Mas o que causa espécie é que mesmo após os favores fiscais de Estados como Pernambuco terem sido indicados pelas investigações da Polícia Federal e da própria Receita Federal, como artifícios utilizados por diretores e representantes da Schincariol, para cometer crimes contra o sistema tributário e financeiro, em um esquema que sonegou nada menos que R$ 1 bilhão dos cofres públicos, em vez de uma revisão, de uma auditoria nesses benefícios, de autuações, o governo de Pernambuco, durante a gestão de Eduardo Campos, resolveu foi ampliá-los, como a premiar os malfeitores.

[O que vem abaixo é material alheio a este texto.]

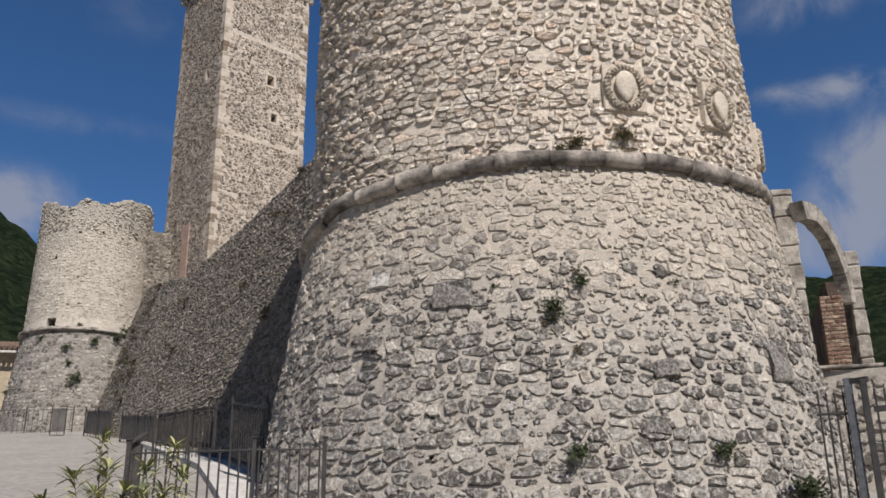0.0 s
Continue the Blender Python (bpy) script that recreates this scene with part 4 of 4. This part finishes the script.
def view_spot(az, el, d):
    return (d * math.sin(radians(az)), d * math.cos(radians(az)), EYE[2] + d * math.tan(radians(el)))


for (base_az, base_d), tips, seed in (
        ((-21.4, 6.9), ((-21.6, 5.2, 7.2), (-23.0, 2.9, 6.8), (-21.1, 3.4, 6.9), (-21.7, 1.9, 6.6), (-24.6, 1.4, 6.7), (-20.0, 2.0, 6.7)), 1),
        ((-18.0, 7.0), ((-18.9, 3.4, 7.0), (-19.1, 1.9, 6.7), (-17.3, 4.8, 7.3), (-16.6, 3.0, 7.1), (-17.8, 2.0, 6.8)), 2)):
    x, y, _ = view_spot(base_az, 0, base_d)
    oleander((x, y, ground_z(x, y)), [view_spot(*spot) for spot in tips], seed)

# ---- ruined arch beside the tower ----
AO = Vector((15 * math.sin(radians(24.5)), 15 * math.cos(radians(24.5)), 0))
AW = Vector((0.695, 0.719, 0)).normalized()
AN = Vector((AW.y, -AW.x, 0))  # towards the eye's side
A_ROT = math.degrees(math.atan2(AW.y, AW.x))


def arch_at(w, out, z):
    p = AO + AW * w + AN * out
    return Vector((p.x, p.y, z))


def az_at(az, d, z):
    return Vector((d * math.sin(radians(az)), d * math.cos(radians(az)), z))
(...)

Para se ter uma ideia da gravidade dessas concessões, segundo o inquérito da PF que deu origem à Ação Penal nº 0000650-84.2005.4.02.5107, caminhões de distribuidores utilizavam “placas frias”, combinadas com notas fiscais também “frias”, que eram utilizadas pelo grupo para indicar a venda de produtos para Estados com vantagens fiscais quando, na verdade, eram dirigidas a locais com tributação mais alta. Além disso, as notas fiscais “frias” eram emitidas por empresas de fachada, sendo comum o uso da mesma nota mais de uma vez, com vendas subfaturadas ou sem sequer emissão de notas, sem falar nas exportações fictícias ou com declarações falsas de conteúdo.
Há de se questionar o porquê de se trazer à tona um caso de crimes ocorridos já há alguns anos. Ora, embora ocorrido há alguns anos, os crimes ainda estão sendo processados pela Justiça Federal, mas para além disso, o que nos importa é saber que as consequências financeiras desses crimes e do prêmio que foi dado aos criminosos, pelo governo de Pernambuco, qual seja, as benesses fiscais, continuam sendo arcados pelo povo de nosso Estado, pois todos os tributos sonegados pela Schincariol e todos os tributos dessa dispensados, mesmo após e apesar de toda a sonegação de que está sendo acusada, jamais foram objeto de questionamento e, portanto, não reverterão em benefício de Pernambuco se esse quadro de omissão continuar. Além disso, se para o caso Pasadena, ocorrido também há anos, o governador Eduardo Campos não viu problemas em mandar que seus senadores assinassem um pedido de CPI para investigá-lo, por coerência, não verá problemas em se questionar e até em se pedir uma investigação para fatos ocorridos em sua gestão, até posteriores a Pasadena, como é o caso, por exemplo, dos benefícios fiscais dados à Schincariol e a várias outras empresas durante seu governo, se se vislumbra prejuízos para o Erário e para o povo pernambucano. Além disso, não deixa de ser intrigante o fato de que a Prestação de Contas do PSB, partido do ex-governador Eduardo Campos, disponível no site do TSE (http://www.justicaeleitoral.jus.br/arquivos/tse-doacoes-recebidas-do-partido-politico-psb-2012), revela que a mesma Schincariol, beneficiária dos favores fiscais antes referidos, doou, para a campanha dos candidatos do PSB, em 2012, nada menos que R$ 1 milhão.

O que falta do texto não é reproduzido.